スタジアムを「劇場」に/第4部 未来に向けて(2)元ベガルタ仙台選手 千葉直樹さん
−ベガルタ仙台が創設20周年を迎えました。
「感慨深いですね。弱い時代を知っているので、J1のチームにまでよく成長したと思う。設立当時は仙台にプロスポーツチームがなく、プロサッカーの人気が出る県民性とは思いませんでした。それが1997年の仙台スタジアム(現ユアスタ仙台)のこけら落としの試合での盛り上がりに驚いた。メンバーから外れてスタンドから見ていて、いつかはピッチに立ちたいと純粋に感じました」
<楽天が良い手本>
−地元のチームで15年間プレーしました。
「クラブに拾われて入団できたのは、幸運でした。負けず嫌いで練習に打ち込み、レギュラーまで上り詰められた。初めは憧れだったユアスタ。そのサポーターから声援を受け続け、本当にうれしかった」
−現在は千葉さんのような地元出身選手が少ない。J2長崎に期限付き移籍の奥埜博亮、来季入団が内定している茂木駿佑のほかに仙台のユース出身選手はいません。
「率直に言うと、下部組織の在り方に問題があるのではないでしょうか。Jリーグのチームでこれほどユース出身の選手が出てこないのは珍しい。原因を考えないといけない。毎年1人くらいはトップチームに昇格し、18、19歳で主力を張るようになってほしい」
−ホームでの入場者数が年々減っています。
「東北楽天が良い見本だと思います。歴史はベガルタが長いが、企業力では向こうの方が上回っている。球場内外をエンターテインメントとして演出している。まねをするぐらいで良いのでは」
「子どもたちがスタジアムに行きたいと思えるかが大事。東日本大震災後、選手は一生懸命走って必死にプレーし、見ているサポーターの心を動かしていた。そんな姿勢を突き詰めてほしい」
<憧れの存在理想>
−タレントやフットサル選手などとして活動しています。今後、クラブとの関わりは。
「司会業やモデルなどの仕事をしているが、根本にあるのはサッカー。お世話になったサッカーに還元したいとの思いもあります。クラブに戻りたいと願っているが、まだまだ学ぶべきことがある。いずれは学んだエンターテインメントを通じ、試合の日は一日楽しめる『ユアスタ劇場』をつくる夢がある」
「サッカーとフットサルの共通組織をつくり、選手が行き来できる仕組みにしたい。サッカー強豪国では選手がどちらかを選べる。

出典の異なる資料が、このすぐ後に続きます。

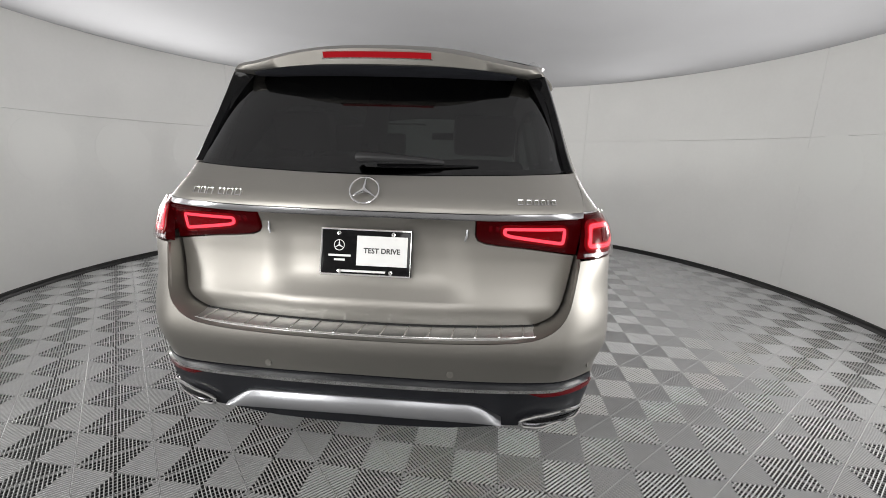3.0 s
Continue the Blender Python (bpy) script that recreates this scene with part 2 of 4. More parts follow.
class Curve:
    """A smooth function through (x, y) pairs."""

    def __init__(self, pairs, sigma=0.03):
        xs, ys = np.array(pairs, float).T
        self.lo, self.hi = xs[0], xs[-1]
        step = sigma / 4
        pad = sigma * 4
        g = np.arange(self.lo - pad, self.hi + pad + step, step)
        d = np.diff(ys) / np.diff(xs)
        m = np.r_[d[0], [0 if a * b <= 0 else 2 * a * b / (a + b) for a, b in zip(d, d[1:])], d[-1]]
        i = np.clip(np.searchsorted(xs, g) - 1, 0, len(xs) - 2)
        h = xs[i + 1] - xs[i]
        t = (g - xs[i]) / h
        v = (2 * t**3 - 3 * t**2 + 1) * ys[i] + (t**3 - 2 * t**2 + t) * h * m[i] + (3 * t**2 - 2 * t**3) * ys[i + 1] + (t**3 - t**2) * h * m[i + 1]
        v = np.where(g < xs[0], ys[0] + (g - xs[0]) * d[0], np.where(g > xs[-1], ys[-1] + (g - xs[-1]) * d[-1], v))
        k = np.exp(-0.5 * (np.arange(-12, 13) * step / sigma) ** 2)
        k /= k.sum()
        v2 = np.convolve(np.pad(v, 12, mode="edge"), k, mode="valid")
        self.g, self.v = g, v2

    def __call__(self, x):
        return float(np.interp(x, self.g, self.v))


def smoothstep(a, b, x):
    t = min(1.0, max(0.0, (x - a) / (b - a)))
    return t * t * (3 - 2 * t)


def bspline(pts, n=160):
    """Points of a clamped uniform cubic B-spline."""
    p = [np.array(pts[0])] * 2 + [np.array(q, float) for q in pts] + [np.array(pts[-1])] * 2
    out = []
    spans = len(p) - 3
    for k in range(n + 1):
        u = k / n * spans
        i = min(int(u), spans - 1)
        t = u - i
        w = ((1 - t) ** 3 / 6, (3 * t**3 - 6 * t**2 + 4) / 6, (-3 * t**3 + 3 * t**2 + 3 * t + 1) / 6, t**3 / 6)
        out.append(sum(a * b for a, b in zip(w, p[i : i + 4])))
    return np.array(out)


def curve_pts(pts, step=0.03):
    """A Catmull-Rom line through 2D points, sampled finely."""
    p = [np.array(q, float) for q in pts]
    p = [2 * p[0] - p[1]] + p + [2 * p[-1] - p[-2]]
    out = []
    for a, b, c, d in zip(p, p[1:], p[2:], p[3:]):
        n = max(1, int(np.linalg.norm(c - b) / step))
        for k in range(n):
            t = k / n
            out.append(tuple(0.5 * (2 * b + (c - a) * t + (2 * a - 5 * b + 4 * c - d) * t * t + (3 * b - a - 3 * c + d) * t**3)))
    out.append(tuple(p[-2]))
    return out


def arc_pts(cy, cz, r, a0, a1, n=24):
    return [(cy + r * math.cos(radians(a0 + (a1 - a0) * k / n)), cz + r * math.sin(radians(a0 + (a1 - a0) * k / n))) for k in range(n + 1)]


def inset(poly, d):
    """The outline drawn in by d."""
    area = sum(a[0] * b[1] - b[0] * a[1] for a, b in zip(poly, poly[1:] + poly[:1]))
    s = 1 if area > 0 else -1
    out = []
    n = len(poly)
    for k in range(n):
        a, b, c = np.array(poly[k - 1]), np.array(poly[k]), np.array(poly[(k + 1) % n])
        e1, e2 = b - a, c - b
        l1, l2 = np.linalg.norm(e1), np.linalg.norm(e2)
        if l1 < 1e-6 or l2 < 1e-6:
            out.append(tuple(b))
            continue
        n1, n2 = np.array([-e1[1], e1[0]]) / l1 * s, np.array([-e2[1], e2[0]]) / l2 * s
        m = n1 + n2
        q = m @ m
        out.append(tuple(b + d * (m * 2 / q if q > 0.8 else n2)))
    return out


def clip_cell(poly, lo, hi):
    for axis in (0, 1):
        for bound, keep in ((lo[axis], 1), (hi[axis], -1)):
            res = []
            for k in range(len(poly)):
                p, q = poly[k - 1], poly[k]
                dp, dq = (p[axis] - bound) * keep, (q[axis] - bound) * keep
                if (dp >= 0) != (dq >= 0):
                    t = dp / (dp - dq)
                    res.append((p[0] + t * (q[0] - p[0]), p[1] + t * (q[1] - p[1])))
                if dq >= 0:
                    res.append(q)
            poly = res
            if not poly:
                return poly
    return poly


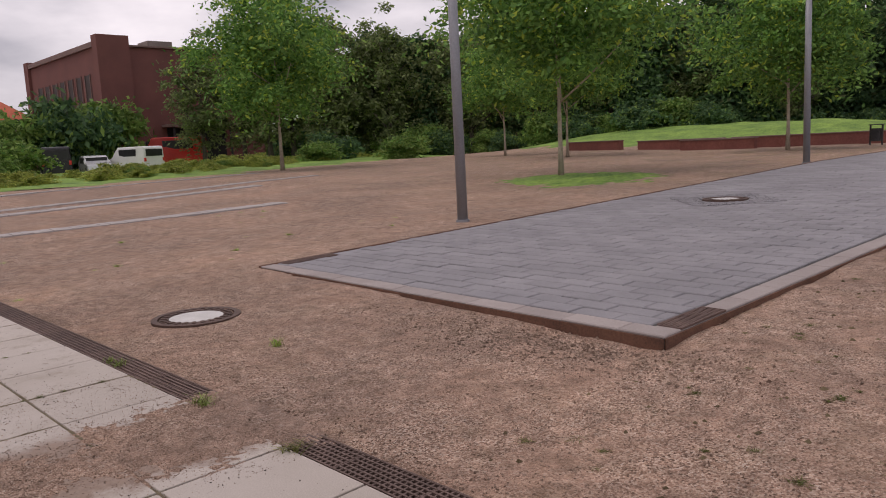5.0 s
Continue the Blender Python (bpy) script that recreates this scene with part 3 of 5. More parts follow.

自分がフットサルをやっているのも双方の垣根を低くする役割を果たしたいから。フットサル単体では集客が難しい。組み合わせることで可能性は広がるはずです」
−20年後のクラブの将来像は。
「東北の子どもが入りたいと憧れる存在であるべきだと、自分は言ってきました。みんながベガルタ仙台に入りたいとなってほしいし、なれる土地柄だと思います」(聞き手は吉江圭介)
[ちば・なおき] 宮城・東北学院高から96年に前身のブランメル仙台に入団。ベガルタ仙台の2度のJ1昇格に貢献し、10年に引退した。仙台市出身。37歳。